Build rapport with the buyer to close faster. Here’s how. And why.

Have you ever met a complete stranger and you immediately hit it off? The conversation flowed effortlessly and so too the silence. Most probably you have; and no, assuming it was the opposite sex, it wasn’t love at first sight. No. You had just experienced raw, pure, unadulterated rapport. The dictionary defines rapport as, ‘a close and harmonious relationship in which the people or groups concerned understand each other’s feelings or ideas and communicate well’. The word originates from the French and means “the relationship”. Rapport, therefore, is important to building relationships. So, build rapport with the buyer; it is is an indispensable ingredient to successful selling.

Importance of rapport building

Admittedly, life is such that, such delightful, magical encounters do not happen often enough to be firmly depended upon; in fact, they happen rarely. For this reason, the sales person must culture rapport with a prospect, and, preferably, in the early stages of their encounter. Will the rapport created be perfect? A few times, yes, but most times it’ll be enough to break the ice and allow the droplets of conversation to start trickling. And the latter is precisely what the progressive salesperson aims for. From call centre selling, to face-to-face selling and any manner of selling really. Building rapport is among the reasons why buyers will buy, or not buy, your product.

Rapport-building examples

To build rapport with the buyer, the old school of thought tells us to engage in banter as the opening gambit to a conversation . The topics to choose from are captured in the acronym FORD. This stands for Family, Occupation, Recreation and Dreams. For example, talk something about the prospect’s dress or office. Statements like, “You look very smart in that suit.” Or, while pointing at the framed picture on the desk or wall, “Those are beautiful kids you have there.” Or, if over the ‘phone, showing empathy with, “You sound like you have a cold, madam. Sorry”, and on and on. The underlying message in this old school of thought is to get the prospect to like the salesperson. And it made sense; after all, unless they do not have a choice, people will buy from people they like.

Build rapport with buyer

Principles of building rapport

That piece of advice about how to build rapport with the buyer was doled out decades ago. It is relevant today? Oh, yes; prospects still have to like the person they are dealing with if they are to buy from them. They are human; and the most basic need of any human being is the desire to be appreciated. However, times have changed. Despite the incredible speed of interconnectedness, people are less warm. Further, because of the ubiquitous interconnectedness, today’s prospects are more knowledgeable, and everything is moving at maddening speed. The new school of thought therefore, has it that the place for idle banter, in itself, is being steadily suffocated.

Skills you need to build rapport with customers

Now then. With this in mind, striking rapport must be done more creatively but still focus on the prospect. The suit and the children are therefore something to chitchat about, not dwell upon, especially if you are at the decision-making stage of, say, a B2B sale. Through questions, seek first to understand before being understood. Meaning, talk, more relevant to the client’s needs and how your service or product can be of assistance will more likely create rapport today than would, dwelling on the new coat of paint, and how bold the colours are. This school of thought avers that once the client’s needs are addressed (that is, once business is out of the way) talk of the weather can then fall in place enroute to the lift; if the prospect is walking you there, that is.

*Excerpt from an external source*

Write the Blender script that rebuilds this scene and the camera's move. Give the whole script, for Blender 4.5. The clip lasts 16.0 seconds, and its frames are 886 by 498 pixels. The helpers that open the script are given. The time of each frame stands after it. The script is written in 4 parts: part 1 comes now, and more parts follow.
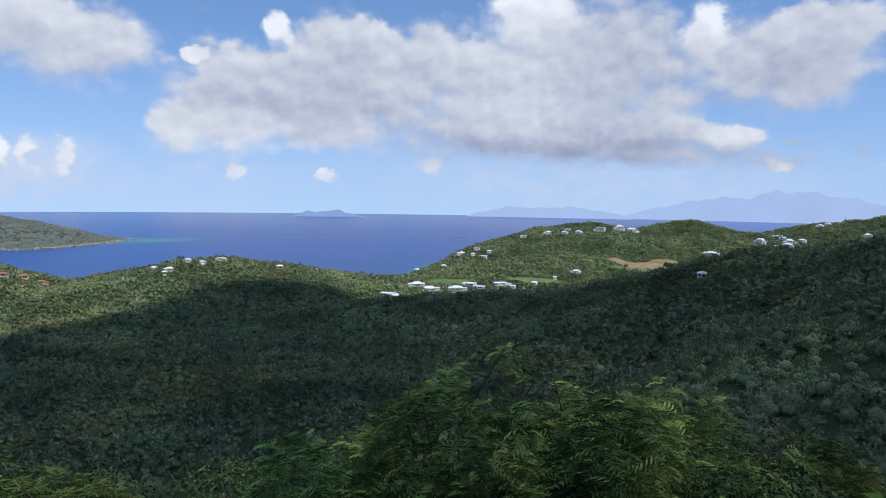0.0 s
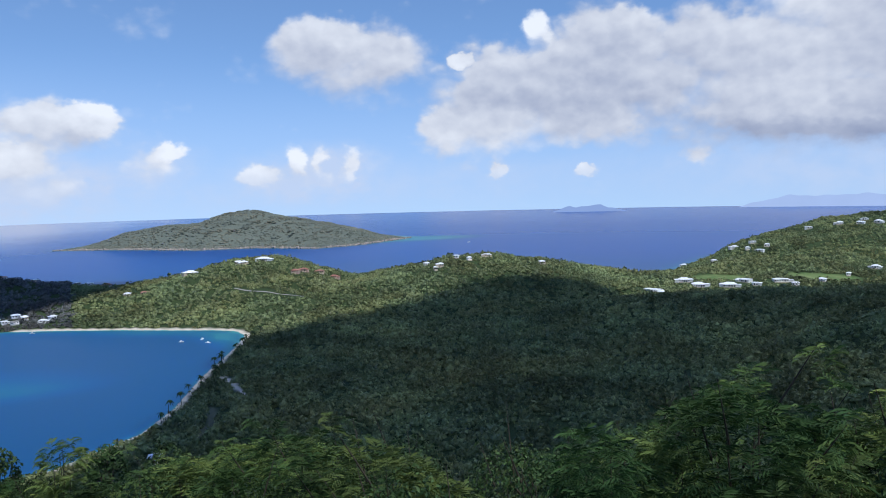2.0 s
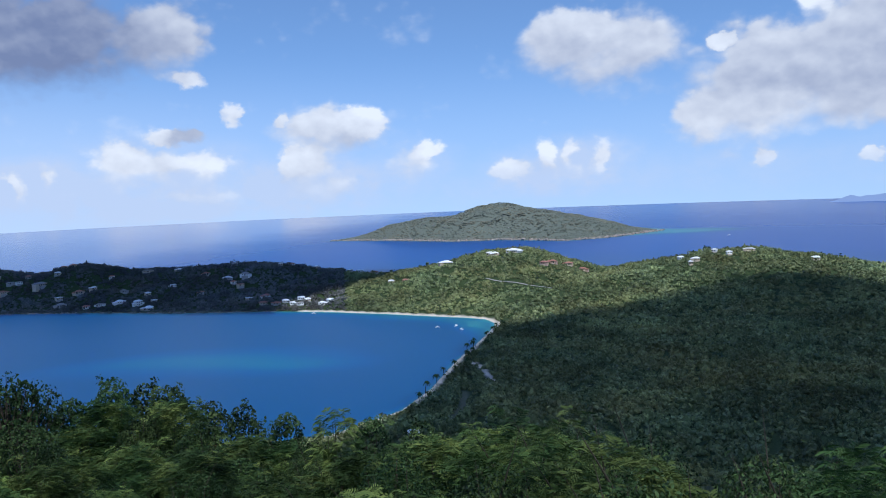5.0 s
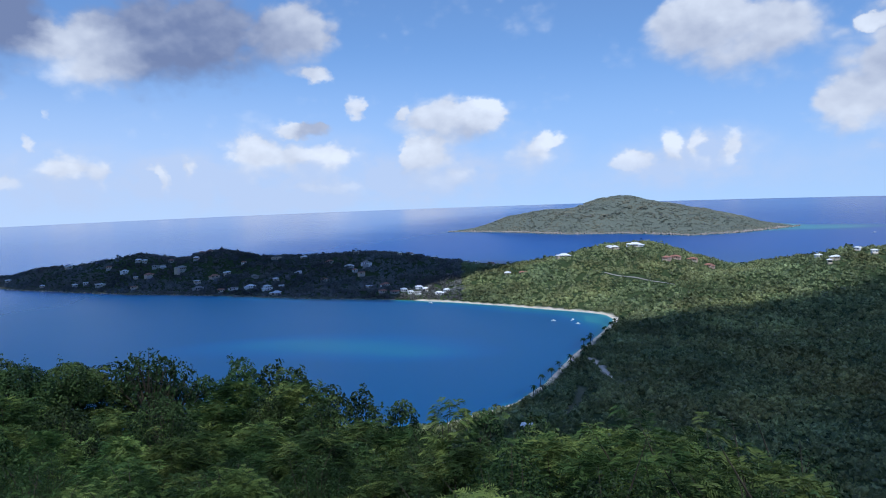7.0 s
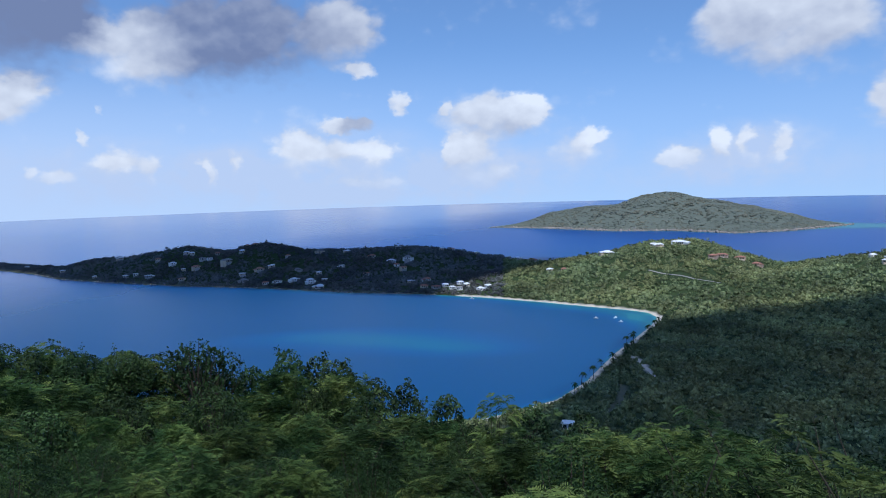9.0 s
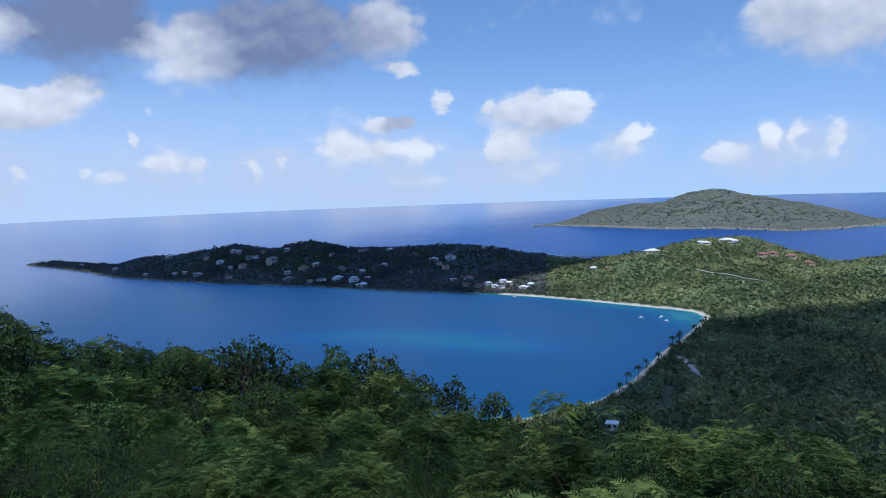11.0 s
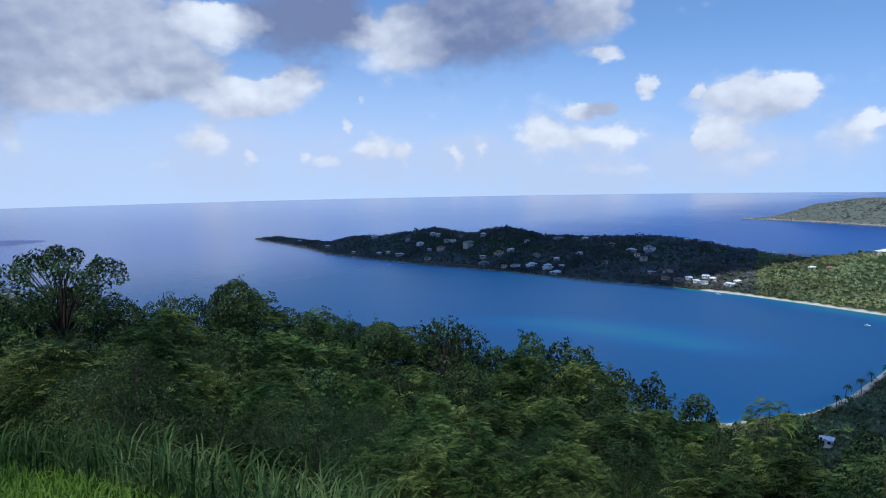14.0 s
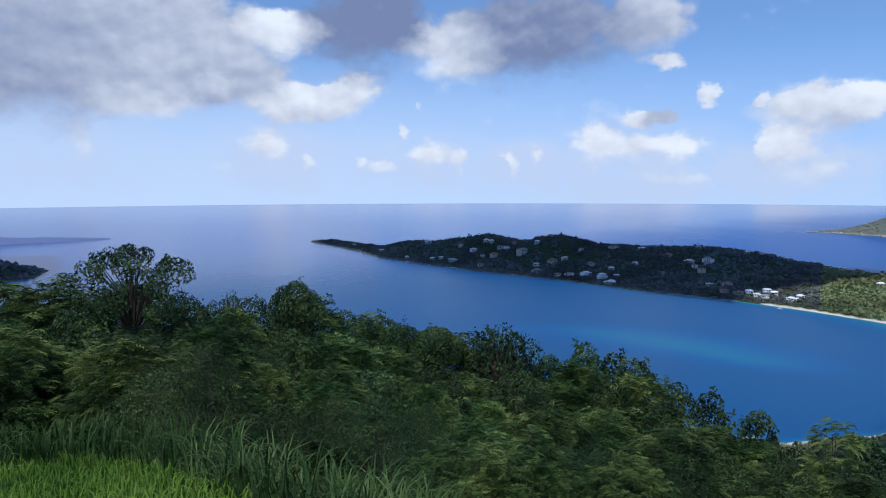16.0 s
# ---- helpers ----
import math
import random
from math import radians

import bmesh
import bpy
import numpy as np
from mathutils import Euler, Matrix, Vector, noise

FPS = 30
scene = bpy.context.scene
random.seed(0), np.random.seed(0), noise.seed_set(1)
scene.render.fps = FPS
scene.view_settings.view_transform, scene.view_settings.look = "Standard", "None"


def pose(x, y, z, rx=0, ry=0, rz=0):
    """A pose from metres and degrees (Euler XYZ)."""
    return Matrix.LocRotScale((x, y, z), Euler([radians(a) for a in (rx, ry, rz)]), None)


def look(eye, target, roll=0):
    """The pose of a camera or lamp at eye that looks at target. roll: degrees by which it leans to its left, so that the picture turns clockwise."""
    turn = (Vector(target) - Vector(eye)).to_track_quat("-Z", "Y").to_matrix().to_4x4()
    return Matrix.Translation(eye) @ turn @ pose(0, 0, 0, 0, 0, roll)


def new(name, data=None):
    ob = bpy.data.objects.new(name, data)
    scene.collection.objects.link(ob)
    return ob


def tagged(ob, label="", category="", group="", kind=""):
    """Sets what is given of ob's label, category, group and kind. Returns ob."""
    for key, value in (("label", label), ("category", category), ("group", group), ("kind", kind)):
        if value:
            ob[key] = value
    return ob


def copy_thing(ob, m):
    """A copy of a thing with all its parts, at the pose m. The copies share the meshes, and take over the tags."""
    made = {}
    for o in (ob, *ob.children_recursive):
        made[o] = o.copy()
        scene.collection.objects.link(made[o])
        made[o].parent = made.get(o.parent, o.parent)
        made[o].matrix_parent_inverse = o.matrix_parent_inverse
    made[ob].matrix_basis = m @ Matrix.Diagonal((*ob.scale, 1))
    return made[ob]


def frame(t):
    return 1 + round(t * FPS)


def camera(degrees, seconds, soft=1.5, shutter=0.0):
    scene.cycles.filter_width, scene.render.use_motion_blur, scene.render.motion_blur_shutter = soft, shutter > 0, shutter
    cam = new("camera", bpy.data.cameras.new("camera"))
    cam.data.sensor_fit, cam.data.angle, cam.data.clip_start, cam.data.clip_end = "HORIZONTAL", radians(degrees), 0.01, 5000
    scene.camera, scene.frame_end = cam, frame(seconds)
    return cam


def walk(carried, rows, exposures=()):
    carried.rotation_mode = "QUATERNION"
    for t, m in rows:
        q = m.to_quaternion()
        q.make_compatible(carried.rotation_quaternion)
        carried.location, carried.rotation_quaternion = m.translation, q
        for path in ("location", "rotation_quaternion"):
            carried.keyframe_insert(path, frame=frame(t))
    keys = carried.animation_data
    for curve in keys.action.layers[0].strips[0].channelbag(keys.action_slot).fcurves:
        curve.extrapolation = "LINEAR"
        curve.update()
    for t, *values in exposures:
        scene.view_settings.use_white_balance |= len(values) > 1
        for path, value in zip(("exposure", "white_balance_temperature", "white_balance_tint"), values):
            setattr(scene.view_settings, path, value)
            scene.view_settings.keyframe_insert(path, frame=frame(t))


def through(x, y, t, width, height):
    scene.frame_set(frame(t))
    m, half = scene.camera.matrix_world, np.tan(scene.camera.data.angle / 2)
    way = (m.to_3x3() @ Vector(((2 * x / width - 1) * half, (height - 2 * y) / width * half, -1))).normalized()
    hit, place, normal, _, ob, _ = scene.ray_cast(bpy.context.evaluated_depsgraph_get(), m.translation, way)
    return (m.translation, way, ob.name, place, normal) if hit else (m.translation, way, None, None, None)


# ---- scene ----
cam = camera(62.85, 16.0, soft=1.0)
# seconds, place from the lookout point (140 m above the sea), yaw, pitch, roll
ROWS = [
    (0.0, -0.044, 0.036, 139.939, 0.23, -4.33, -0.85),
    (0.5, -0.100, 0.001, 139.943, 4.29, -4.31, -0.46),
    (1.0, -0.120, -0.007, 139.945, 11.23, -4.41, 0.68),
    (1.5, -0.169, -0.019, 139.939, 18.19, -4.40, 1.21),
    (2.0, -0.210, -0.038, 139.935, 20.54, -4.60, 1.38),
    (2.5, -0.217, -0.070, 139.945, 21.98, -4.55, 1.96),
    (3.0, -0.206, -0.038, 139.937, 25.87, -4.27, 2.61),
    (3.5, -0.161, -0.038, 139.951, 30.35, -4.20, 3.06),
    (4.0, -0.154, -0.007, 139.944, 33.37, -4.57, 2.43),
    (4.5, -0.163, -0.017, 139.947, 36.33, -4.47, 2.58),
    (5.0, -0.164, -0.019, 139.944, 40.00, -4.58, 2.35),
    (7.5, -0.430, 0.196, 139.886, 50.73, -4.88, 2.07),
    (8.0, -0.476, 0.209, 139.881, 52.11, -4.93, 1.98),
    (8.5, -0.515, 0.192, 139.861, 52.98, -5.04, 1.75),
    (9.0, -0.531, 0.044, 139.882, 52.61, -5.13, 1.74),
    (11.5, -0.709, -0.162, 139.850, 57.22, -5.26, 1.90),
    (12.0, -0.829, -0.103, 139.808, 58.93, -5.45, 1.67),
    (12.5, -0.887, -0.119, 139.812, 62.79, -5.58, 1.89),
    (13.0, -0.865, -0.185, 139.845, 67.23, -5.46, 2.14),
    (13.5, -0.812, -0.283, 139.869, 69.57, -5.63, 1.47),
    (14.0, -0.810, -0.318, 139.860, 71.40, -5.75, 1.09),
    (14.5, -0.851, -0.338, 139.857, 73.04, -5.57, 1.01),
    (15.0, -0.789, -0.377, 139.863, 74.29, -5.37, 1.02),
    (15.5, -0.766, -0.430, 139.868, 74.99, -5.33, 0.62),
    (16.0, -0.738, -0.472, 139.887, 75.70, -5.23, 0.17),
]
walk(cam, [(t, pose(x, y, z, 90 + pitch, roll, yaw)) for t, x, y, z, yaw, pitch, roll in ROWS],
     [(0.0, 0.25, 5900, 10), (3.0, 0.27, 5700, 10), (9.0, 0.16, 5450, 10), (12.5, 0.15, 5450, 10), (16.0, 0.23, 5600, 10)])

# ---- daylight: sky with clouds, one sun behind the lookout ----
SUN_AZ, SUN_EL = -128.0, 58.0      # azimuth left of straight ahead, elevation
sun_way = Vector((-math.sin(radians(SUN_AZ)) * math.cos(radians(SUN_EL)), math.cos(radians(SUN_AZ)) * math.cos(radians(SUN_EL)), math.sin(radians(SUN_EL))))
sun = new("sun", bpy.data.lights.new("sun", "SUN"))
sun.data.energy, sun.data.angle, sun.data.color = 3.1, radians(1.2), (1.0, 0.95, 0.86)
sun.matrix_world = look(sun_way * 1500, (0, 0, 0))

# Clouds of the open sky: azimuth, elevation, half width, half height (degrees), density, greyness.
BANK = [(26.9, 10, 5.2, 2.8, 1, 0.3), (30.3, 11.3, 2.9, 2.1, 0.9, 0.25), (14.7, 8.8, 5.8, 2.1, 1, 0.34), (8.8, 10.5, 3.6, 2.9, 1, 0.34), (16.8, 4.6, 4.9, 1.8, 1, 0.02), (8.8, 4.4, 3.2, 1.5, 1, 0.15), (1.9, 9.3, 5.7, 3.4, 1, 0.36), (-6.4, 13.6, 3, 2.1, 1, -0.1), (-6, 8.5, 5.6, 4, 1, 0.2), (-13.2, 10.1, 5, 4.5, 1, 0.5), (-14.7, 4.2, 7, 1.4, 0.9, 0.6), (-23.1, 9.3, 5.5, 2.7, 1, 0.42), (-27.6, 11.9, 4.1, 1.6, 1, 0.42), (-9.2, 4.9, 7.7, 1.5, 0.9, 0.4), (-3.9, 5.7, 3.5, 1.7, 1, 0.12)]
FILL = [(14.7, 6.7, 7, 1.7, 0.9, 0.42), (7.1, 6.6, 5.2, 2.1, 0.9, 0.4), (-4, 4.2, 10, 1.8, 0.75, 0.5), (-18.8, 2.7, 8.7, 0.9, 0.5, 0.7), (-26.4, 9.1, 4.2, 2.6, 0.8, 0.35), (20.8, 4.4, 1.9, 1.6, 0.7, 0.1), (60.4, 3.4, 4.7, 1.1, 0.24, 0.3), (49.9, 0.1, 3.5, 1, 0.24, 0.2), (32.2, 1.4, 3.3, 1, 0.24, 0.15), (77.6, 1.8, 3.7, 1, 0.24, 0.15)]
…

Benefits of rapport building with the buyer

But wait! Before blindly shunning the old (as ineffective to building rapport and relationships), and embracing the new, study your own sales and cultural experiences. Whereas generally the world has moved forward, specifically, there are still prospects who will feel offended that you did not notice the change in their new title, and wanted to know what it means to their professional progress; likewise, there are those even decades ago would have been curt to niceties. Personalities differ. Remain alive to this.

Either way, you must adapt to the situation at hand and still develop rapport without losing sight of the purpose of your visit; change and be flexible as problems arise and priorities shift. Why? Because, as in the opening illustration, when rapport is established, there is an air of honesty, a feeling of peace, safety and freedom with each other. And when selling, movement along the sales cycle is smoother.